Upon studying Discrete Time Fourier Transforms (DTFT), I got interested in studying the sum: $$\sum_{n=0}^{\infty} e^{-j\omega n}$$
Considering values of $\omega$ that are of the form: $2\pi \cdot r$, where $r$ is a rational number.
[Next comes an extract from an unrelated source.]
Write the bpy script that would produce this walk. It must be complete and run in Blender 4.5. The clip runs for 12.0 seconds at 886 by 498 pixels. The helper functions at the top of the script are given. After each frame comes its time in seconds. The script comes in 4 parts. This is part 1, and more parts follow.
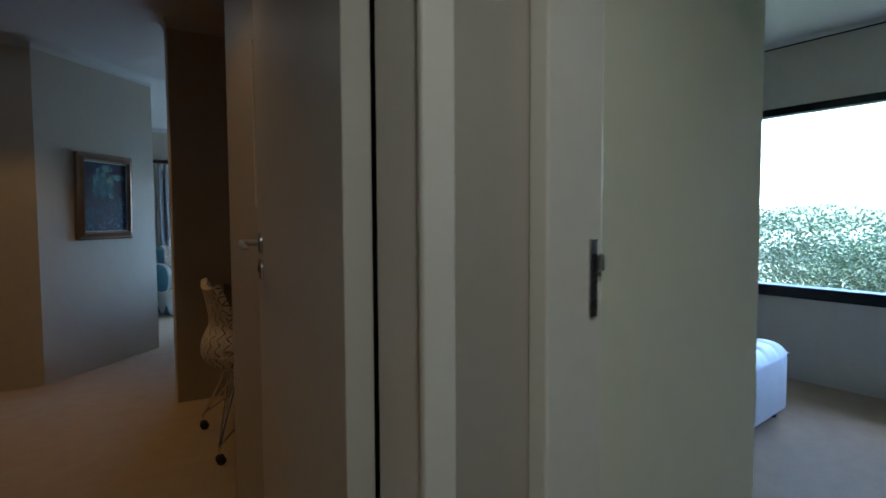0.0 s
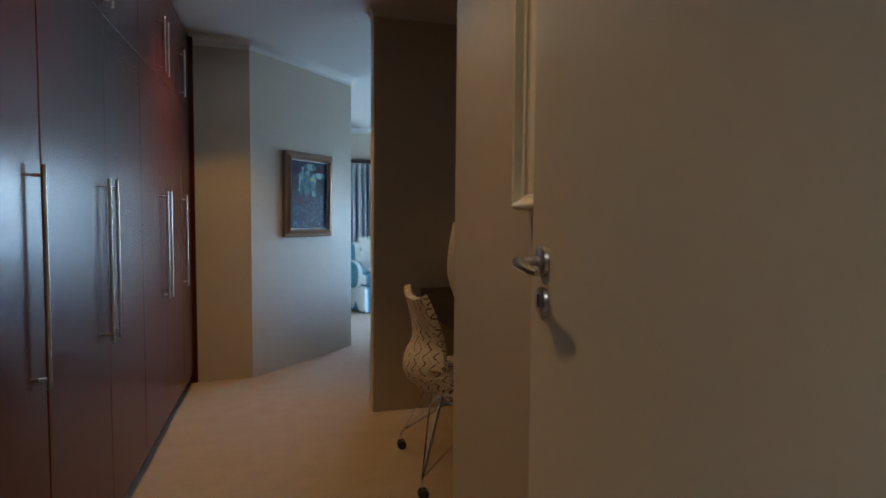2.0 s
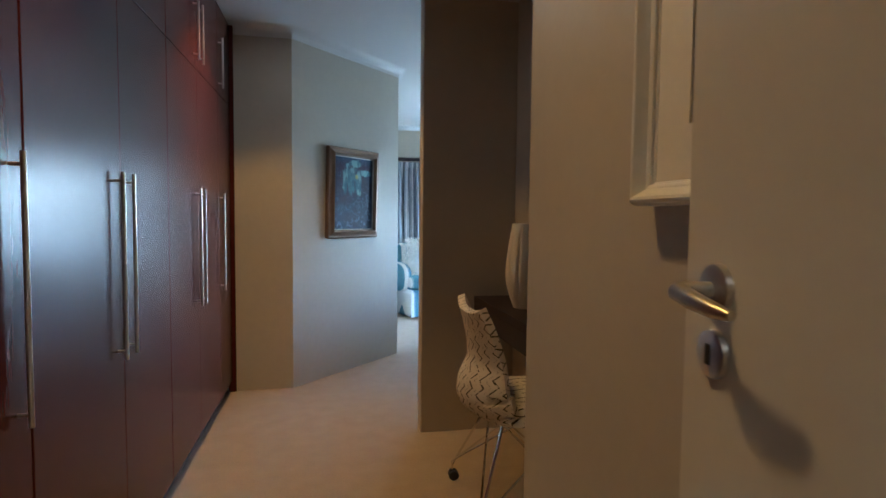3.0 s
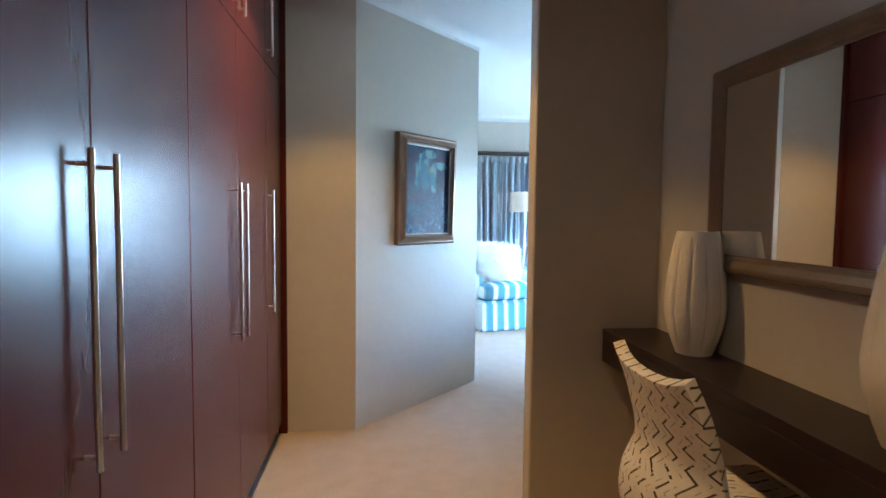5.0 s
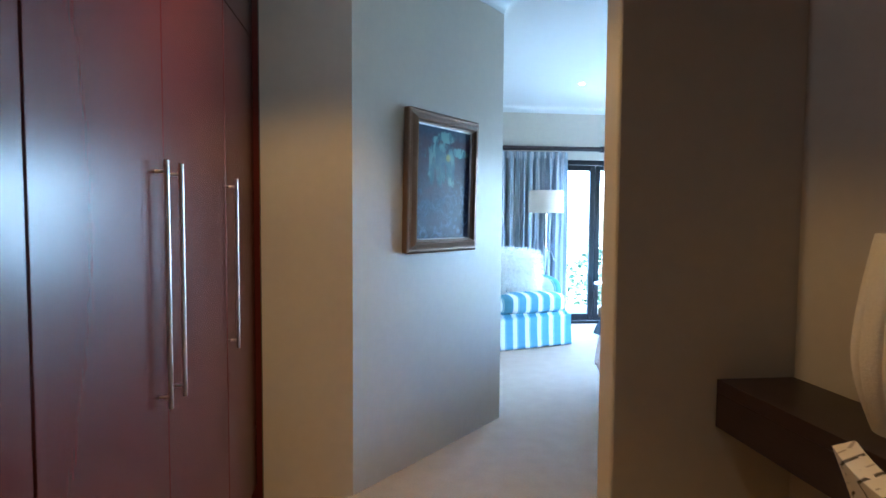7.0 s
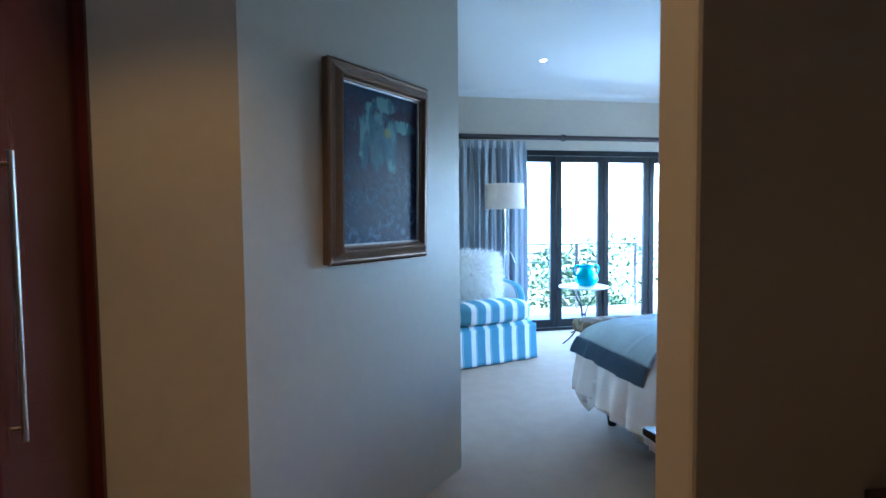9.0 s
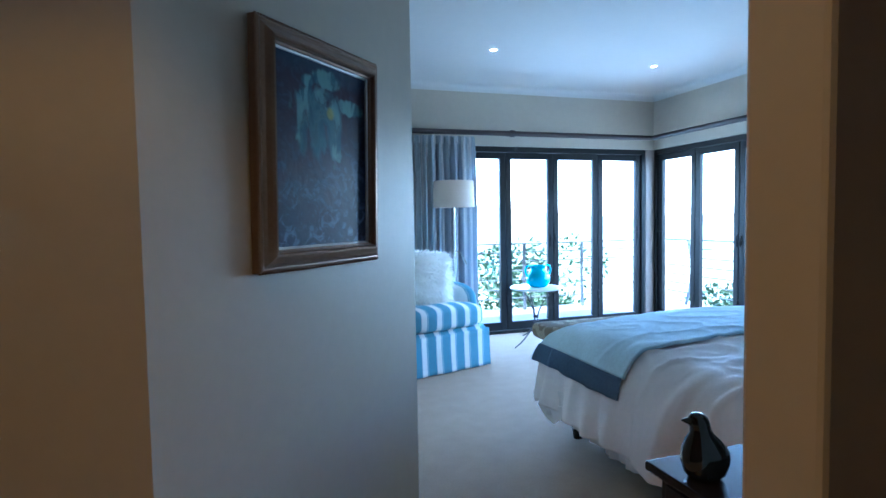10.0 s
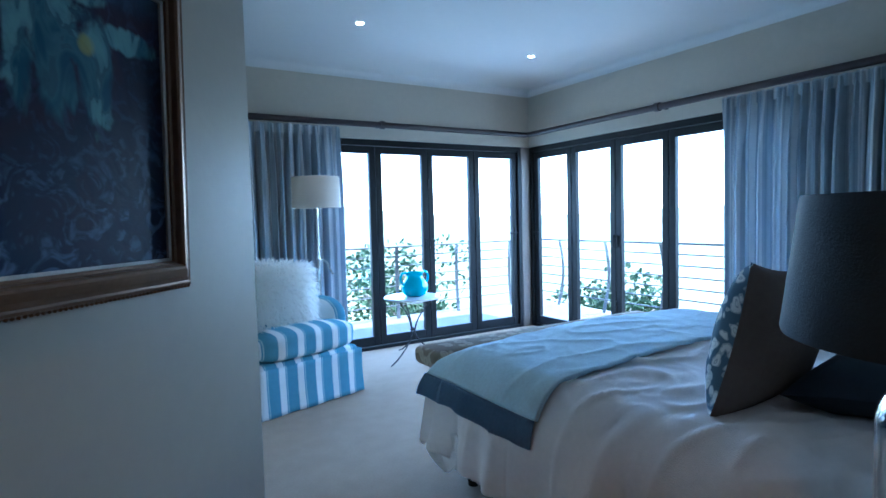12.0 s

Since $r$ is rational, i.e. $r = \frac{a}{b}$ where $a$ & $b$ are integers, we have: $$ \sum_{n=0}^{b-1} e^{-j2\pi \cdot \frac{a}{b} \cdot n} = 0$$ (Simple extension of the well known sum of roots of unity identity)
Then: $$\sum_{n=0}^{\infty} e^{-j2\pi \cdot \frac{a}{b} \cdot n} = \sum_{k=0}^{\infty} \sum_{n=kb}^{(k+1)b - 1} e^{-j2\pi \cdot \frac{a}{b} \cdot n} = \sum_{k=0}^{\infty} \ 0 = 0$$
However this is contrary to the well-known criterion of convergence of a geometric series of infinite terms $\sum_{n=0}^{\infty} a^n$, which requires $|a| < 1$.
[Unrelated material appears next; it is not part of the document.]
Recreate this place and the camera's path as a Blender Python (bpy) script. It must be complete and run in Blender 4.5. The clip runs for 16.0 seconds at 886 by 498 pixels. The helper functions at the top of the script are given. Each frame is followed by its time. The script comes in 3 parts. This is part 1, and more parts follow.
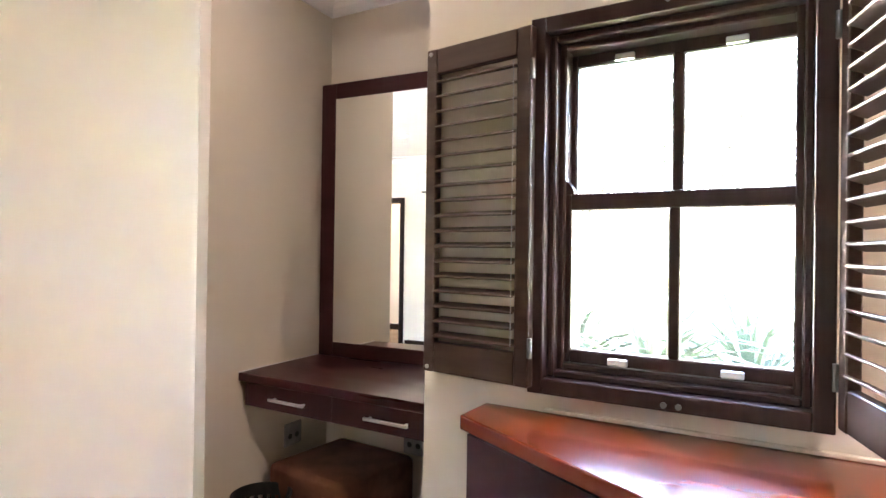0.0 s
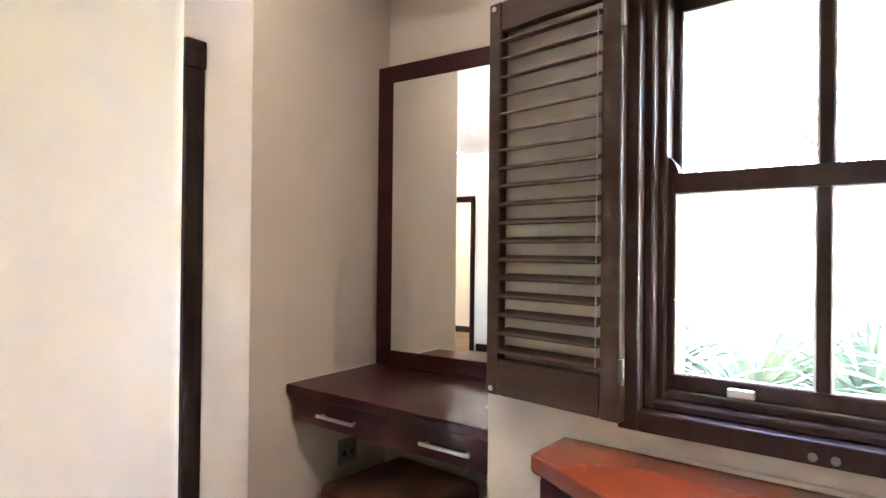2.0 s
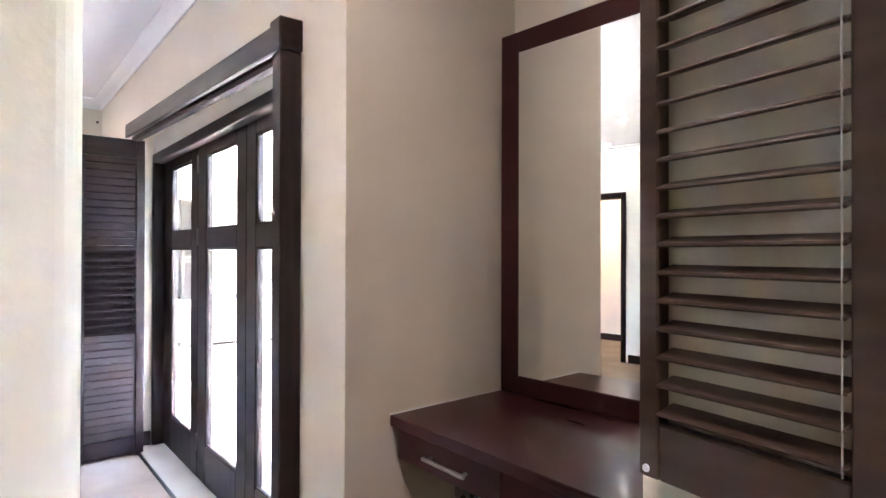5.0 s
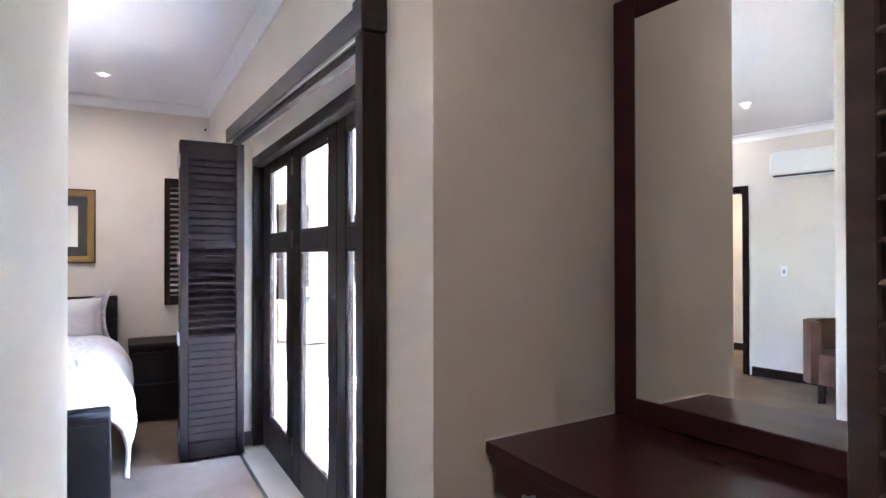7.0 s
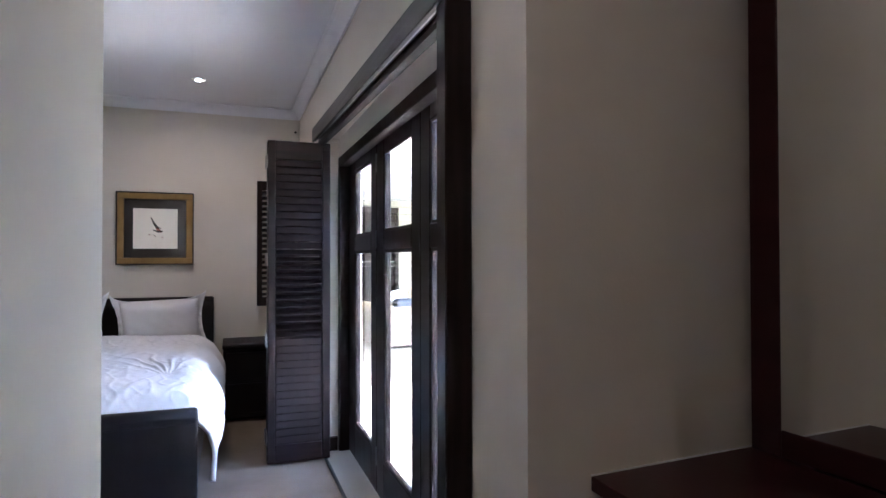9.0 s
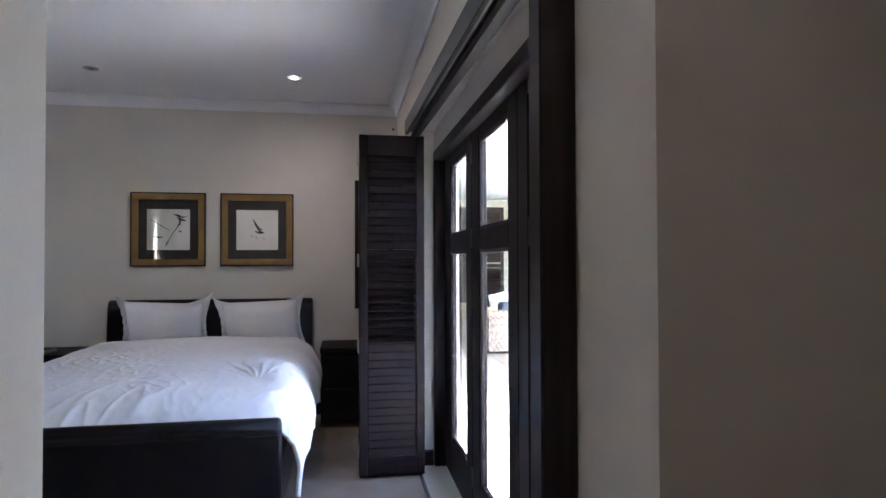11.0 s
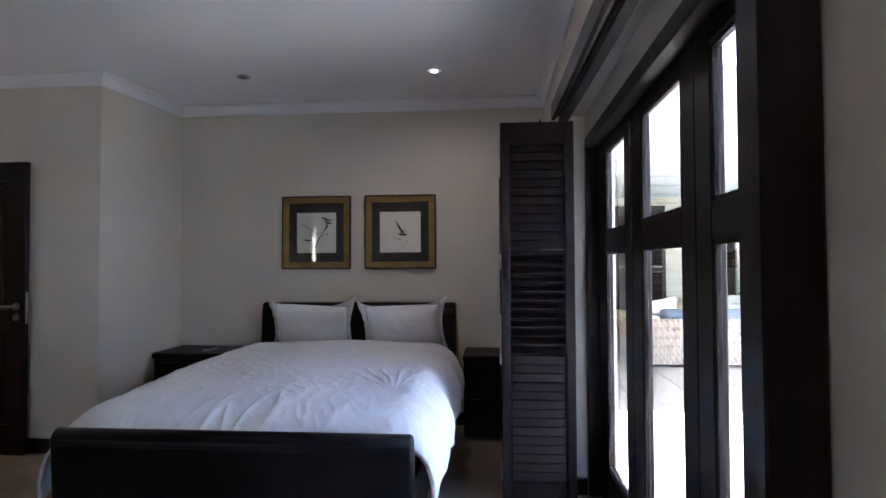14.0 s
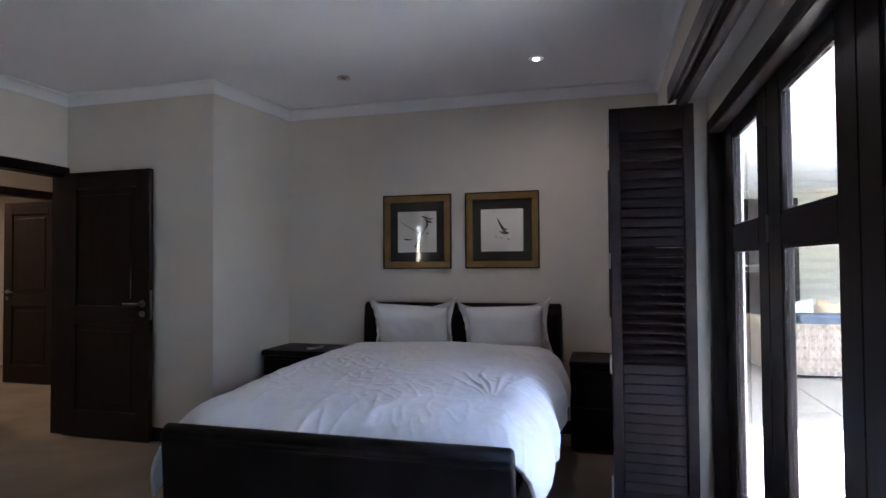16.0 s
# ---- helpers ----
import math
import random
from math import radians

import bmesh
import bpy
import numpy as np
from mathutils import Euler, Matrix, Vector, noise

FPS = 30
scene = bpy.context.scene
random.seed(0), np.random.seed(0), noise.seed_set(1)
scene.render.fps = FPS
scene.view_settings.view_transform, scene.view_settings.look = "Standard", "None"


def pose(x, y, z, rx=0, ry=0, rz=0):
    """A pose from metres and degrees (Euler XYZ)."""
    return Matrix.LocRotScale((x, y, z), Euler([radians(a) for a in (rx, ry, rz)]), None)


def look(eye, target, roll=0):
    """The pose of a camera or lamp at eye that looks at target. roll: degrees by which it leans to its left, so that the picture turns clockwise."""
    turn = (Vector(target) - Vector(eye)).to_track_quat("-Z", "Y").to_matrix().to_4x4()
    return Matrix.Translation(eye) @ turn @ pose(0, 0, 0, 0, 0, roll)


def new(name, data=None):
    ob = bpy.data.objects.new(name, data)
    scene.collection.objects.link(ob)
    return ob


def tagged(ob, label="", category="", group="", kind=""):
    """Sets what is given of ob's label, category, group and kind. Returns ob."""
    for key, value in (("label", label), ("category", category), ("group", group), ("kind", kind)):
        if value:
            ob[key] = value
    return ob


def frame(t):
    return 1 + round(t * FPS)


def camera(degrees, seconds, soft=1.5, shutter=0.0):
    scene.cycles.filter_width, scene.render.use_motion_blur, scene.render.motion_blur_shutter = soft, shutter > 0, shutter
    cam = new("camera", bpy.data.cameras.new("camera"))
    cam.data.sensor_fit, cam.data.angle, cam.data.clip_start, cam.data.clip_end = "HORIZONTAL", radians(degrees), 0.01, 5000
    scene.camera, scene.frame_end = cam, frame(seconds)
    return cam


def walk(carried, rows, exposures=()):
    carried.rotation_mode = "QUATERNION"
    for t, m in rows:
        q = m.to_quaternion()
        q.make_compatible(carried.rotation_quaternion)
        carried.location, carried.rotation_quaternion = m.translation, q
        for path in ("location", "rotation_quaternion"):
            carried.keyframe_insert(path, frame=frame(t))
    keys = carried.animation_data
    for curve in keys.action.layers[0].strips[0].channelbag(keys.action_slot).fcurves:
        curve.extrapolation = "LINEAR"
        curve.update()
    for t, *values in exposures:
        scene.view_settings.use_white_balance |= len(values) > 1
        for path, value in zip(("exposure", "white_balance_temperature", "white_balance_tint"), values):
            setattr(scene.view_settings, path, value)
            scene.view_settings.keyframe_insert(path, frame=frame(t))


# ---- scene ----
cam = camera(73.6, 16.0)
PATH = [
    (0, (-0.049, 0.337, 1.338), (-1.069, 2.058, 1.348), 0.8),
    (0.5, (-0.08, 0.391, 1.336), (-1.146, 2.084, 1.343), 0.7),
    (1, (-0.121, 0.463, 1.331), (-1.238, 2.121, 1.338), 0.7),
    (1.5, (-0.161, 0.53, 1.33), (-1.328, 2.154, 1.337), 0.6),
    (2, (-0.186, 0.6, 1.329), (-1.41, 2.181, 1.34), 0.6),
    (2.5, (-0.214, 0.663, 1.334), (-1.496, 2.198, 1.345), 0.6),
    (3, (-0.244, 0.734, 1.34), (-1.59, 2.214, 1.349), 0.4),
    (3.5, (-0.278, 0.797, 1.344), (-1.685, 2.218, 1.355), 0.3),
    (4, (-0.323, 0.856, 1.341), (-1.789, 2.216, 1.353), 0.3),
    (6.5, (-0.565, 1.069, 1.342), (-2.28, 2.097, 1.357), -0.1),
    (7, (-0.611, 1.096, 1.342), (-2.368, 2.052, 1.359), -0.1),
    (7.5, (-0.656, 1.125, 1.334), (-2.448, 2.014, 1.357), -0.1),
    (8, (-0.699, 1.143, 1.331), (-2.52, 1.97, 1.359), -0.0),
    (8.5, (-0.756, 1.168, 1.324), (-2.607, 1.923, 1.353), -0.1),
    (9, (-0.819, 1.196, 1.327), (-2.699, 1.876, 1.356), -0.1),
    (11.5, (-1.199, 1.37, 1.316), (-3.185, 1.608, 1.358), -0.1),
    (12, (-1.253, 1.39, 1.307), (-3.247, 1.539, 1.355), -0.0),
    (12.5, (-1.335, 1.399, 1.314), (-3.333, 1.459, 1.359), -0.1),
    (13, (-1.407, 1.416, 1.308), (-3.406, 1.396, 1.357), -0.1),
    (13.5, (-1.46, 1.4, 1.304), (-3.458, 1.308, 1.356), -0.2),
    (14, (-1.495, 1.399, 1.303), (-3.486, 1.222, 1.356), -0.3),
    (14.5, (-1.546, 1.404, 1.317), (-3.529, 1.15, 1.362), -0.3),
    (15, (-1.58, 1.4, 1.323), (-3.552, 1.064, 1.366), -0.5),
    (15.5, (-1.621, 1.388, 1.321), (-3.573, 0.956, 1.367), -0.6),
    (16, (-1.672, 1.397, 1.308), (-3.601, 0.872, 1.359), -0.4),
]
walk(cam, [(t, look(eye, target, roll)) for t, eye, target, roll in PATH],
     [(0, 7.3, 6500, 21), (3.5, 7.4, 6200, 21), (6.5, 6.65, 5650, 20), (7.5, 6.25, 5550, 20), (9, 5.4, 5500, 19), (11.5, 5.0, 5500, 18), (12.5, 5.1, 5500, 18), (13.5, 4.85, 5450, 18), (14.5, 4.3, 5450, 18), (15.3, 4.2, 5450, 18), (16, 4.45, 5450, 18)])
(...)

Am I doing something wrong?
You can regroup terms like you do only if you have absolute convergence.
Here is a simpler example to understand what goes wrong :
Clearly, $\displaystyle\sum_{n\geq 0}(-1)^n$ diverges (the partial sums are alternatively $1$ and $0$).
Now $$\sum_{m\geq 0}((-1)^m+(-1)^{m+1})=\sum_{m\geq 0}0=0,$$ so if you regroup terms, you have a convergent series.